“St Teresa was born in Avila, in 1515. The 16th century was a time of turmoil in many areas of life, not least in the Church, but also, thanks to women like Teresa, a time of reform and renewal. Her mother died when she was 13, and despite her father’s protestations, she entered the Carmelites, aged 20. However, she soon became very ill and had to be sent home to recover at home for a number of years. Undeterred, when well enough, she returned to the Carmel and through a life of continual striving to love God more and more, she received extraordinary spiritual experiences and wonderful insights into the life of prayer. These insights are still a great gift to the Church thanks to her engaging writings.
She was granted the realization that God alone is changeless and permanent, and that when we seek solace in anything other than God, we are really placing our hopes in the ephemeral where we will never find peace. What helped make Teresa a saint though was that this insight did not remain at the level of mere insight. Instead it became recognition of a reality which she allowed to transform her life. One way in which she aided herself in this task of continual dedication to love God above all things is beautifully reflected in some of her words which she recorded on a bookmark, which she then used to keep her focussed on what truly matters:
Let nothing disturb you,
Let nothing frighten you,
All things are passing away:
God never changes.
Patience obtains all things
Whoever has God lacks nothing;
God alone suffices.
You may enjoy listening to this beautiful setting of these words sung by a virtual choir of 93 Carmelite nuns from 24 countries to celebrate the 500th anniversary of her birth.
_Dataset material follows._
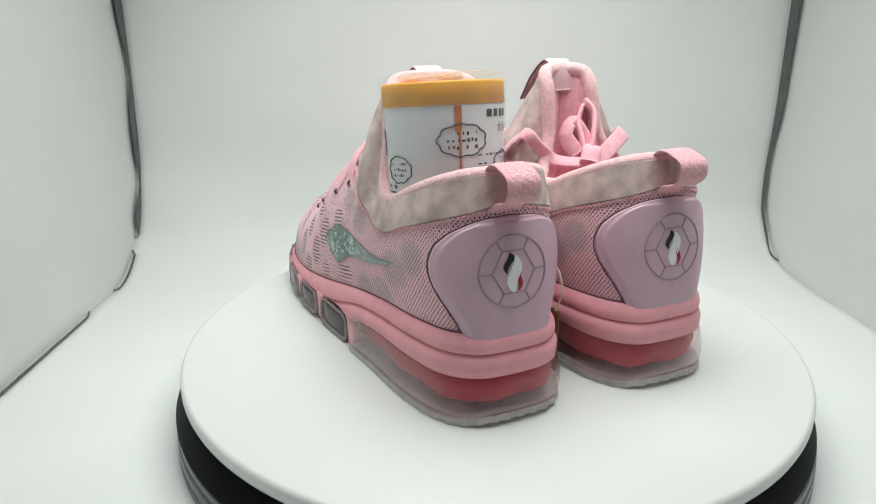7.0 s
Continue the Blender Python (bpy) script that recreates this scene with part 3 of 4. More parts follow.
def build_trainer(right):
    shoe = new("trainer")
    FIT["rim"], FIT["shift"], FIT["tall"] = (TY_NARROW, 0.0050, 0.0012) if right else (TY_WIDE, 0.0005, -0.0012)
    build_upper(shoe)
    # fleece collar and tongue front
    p = np.linspace(-.605, .605, 420)
    lo = v_at(np.abs(p), curve(CS, CZ, np.abs(p)))
    patch(p, lo, np.full(420, 0.999), 36, .0011, "fleece_collar", M_SUEDE, shoe, "grey-pink fleece collar and tongue front", edge=1)
    # stitching along the collar's lower edge
    P = upper(p, np.clip(lo - .012, 0, 1)) + upper_n(p, lo) * .0006
    P[:, 2] += np.where(np.arange(len(p)) % 4 < 2, .0006, -.0006)
    V, F = tube(P, .0004, m=6)
    obj("collar_stitching", V, F, M_LINING, shoe)
    # heel counter: narrow foot, wide shoulders, arched top
    vv = np.concatenate([np.linspace(0, .64, 34), np.linspace(.65, .75, 20)])
    qm = curve((0, .10, .22, .36, .46, .55, .63, .70, .735, .75), (.124, .138, .160, .184, .190, .182, .160, .112, .058, .004), vv)
    f = np.linspace(-1, 1, 90)
    Q, W = qm[:, None] * f[None], np.repeat(vv[:, None], 90, 1)
    rimd = np.minimum((1 - np.abs(f))[None] * qm[:, None] / .012, (.755 - W) / .02)
    lift = -.0004 + .0022 * smooth01(rimd) + .0008 * smooth01((rimd - 1.6) / 1.2)
    P = upper(Q, W) + upper_n(Q, W) * lift[..., None]
    obj("heel_counter", P.reshape(-1, 3), grid_faces(len(vv), 90, flip=True), M_TPU, shoe, "smooth lilac moulded heel counter")
    border = np.concatenate([np.stack([qm, vv], 1), np.stack([-qm, vv], 1)[::-1]])
    P = upper(border[:, 0], border[:, 1]) + upper_n(border[:, 0], border[:, 1]) * .0003
    V, F = tube(P, .0003, m=6)
    obj("counter_seam", V, F, M_SEAM, shoe, "dark seam round the heel counter")
    heel_emblem(shoe, -1 if right else 1)
    # rolled rim and lining
    q = np.linspace(-.5, .5, 240)
    T = upper(q, np.ones(240))
    T = T[:-1]
    inward = np.array([.055, .002, .0]) - T
    inward[:, 2] = 0
    inward /= np.linalg.norm(inward, axis=1, keepdims=True)
    rim = T + inward * .0022 + np.array([0, 0, -.0006])
    V, F = tube(rim, .0034 + .0004 * smooth01((T[:, 2] - .105) / .02), closed=True, m=12)
    obj("collar_rim", V, F, M_RIMKNIT, shoe, "pink padded collar rim")
    rows = []
    for k, (d, dz) in enumerate(((.003, .0), (.0052, -.004), (.0062, -.012), (.0065, -.025), (.0068, -.045), (.009, -.065))):
        R = T + inward * d
        R[:, 2] = np.maximum(R[:, 2] + dz * (1 + .6 * smooth01((R[:, 2] - .1) / .04)), .040)
        R[:, 2] = np.maximum(R[:, 2], .040)
        rows.append(R)
    V = np.stack(rows, 1)
    n, m = V.shape[:2]
    F = grid_faces(n, m, close_n=True) + [tuple(i * m + m - 1 for i in range(n))]
    obj("lining", V.reshape(-1, 3), F, M_LINING, shoe, "pink textile lining")
    build_sole(shoe)
    for side in (1, -1):
        side_stripe(shoe, side, -.35 if right else .1)
    # heel pull tab: a loop of webbing
    tab = rail([(.0075, .002, .0925), (.0030, .002, .0980), (-.0040, .002, .1000), (-.0082, .002, .1042), (-.0078, .002, .1100), (-.0020, .002, .1132), (.0070, .002, .1142), (.0120, .002, .110)], 50)
    tan = frames_of(tab)
    nr = np.cross(tan, np.array([0, 1.0, 0]))
    V, F = ribbon(tab, nr, .0160, .0013)
    tabo = obj("pull_tab", V, F, M_WEB, shoe, "pink webbing pull tab with pale woven dashes")
    mid = tab[14:34]
    nm = nr[14:34]
    for k in range(5):
        for i in range(2 + k % 2, 18, 3):
            a, b_, n_ = mid[i], mid[i + 1], nm[i]
            sgn = -1.0 if (np.dot(n_, a - np.array([.0, .002, .106])) < 0) else 1.0
            y = -.0048 + .0024 * k
            o = n_ * sgn * .00085
            q = [a + o + np.array([0, y - .0005, 0]), b_ + o + np.array([0, y - .0005, 0]), b_ + o + np.array([0, y + .0005, 0]), a + o + np.array([0, y + .0005, 0])]
            obj("woven_dash", q, [(0, 1, 2, 3)], M_DASH, tabo, smooth=False)
    # folded tag over the tongue top
    up, mid_y = FIT["tall"], -FIT["shift"]
    front = [(float(curve(TS, TX, p)) + .0016, mid_y, float(curve(TS, TZ, p)) + up + .0012) for p in (.562, .548, .534, .520)]
    tag = rail(front + [(.1005, mid_y, .1483 + up), (.0955, mid_y, .1503 + up), (.0908, mid_y, .1476 + up), (.0893, mid_y, .1420 + up), (.0888, mid_y, .1340 + up)], 44)
    tan = frames_of(tag)
    nr = np.cross(tan, np.array([0, 1.0, 0]))
    V, F = ribbon(tag, nr, .0150, .0012)
    tag_ob = obj("tongue_tag", V, F, M_TAG, shoe, "pale pink folded tongue tag")
    for side in (-1, 1):
        V, F = tube(tag[:30] - nr[:30] * np.sign(nr[0, 0]) * .0006 + np.array([0, side * .0072, 0]), .0005, m=6)
        obj("tag_edging", V, F, M_EDGING, tag_ob, "dark maroon edging")
    laces(shoe, right)
    if right:
        mirror(shoe)
    return shoe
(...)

Another of Teresa’s great lessons to us – at time when we hear many arguments about power within the Church – is that holiness has its own authority. Always born out of humility, holiness is more powerful that any title, status or position. Who would have believed that this frail lady, who suffered with poor health, would reform her Order; found many new houses of Carmel throughout Spain; and be at the forefront of a great renewal of spirituality within the Church? Despite little formal education, her receptivity to God means that 500 years on she still has much to teach us, and she is rightly recognized as one of the Doctors of the Church. It is one of the beautiful paradoxes often found in the lives of the saints, that one who spent so much of her life in the cloister has so much to teach those who live outside of it. Her reflection on the Church as the body of Christ is as challenging and as relevant to us as the day she wrote it:
Christ has no body now on earth but yours,
no hands but yours,
no feet but yours,
yours are the eyes through which Christ’s compassion
is to look out to the earth,
yours are the feet by which He is to go about doing good
and yours are the hands by which He is to bless us now.”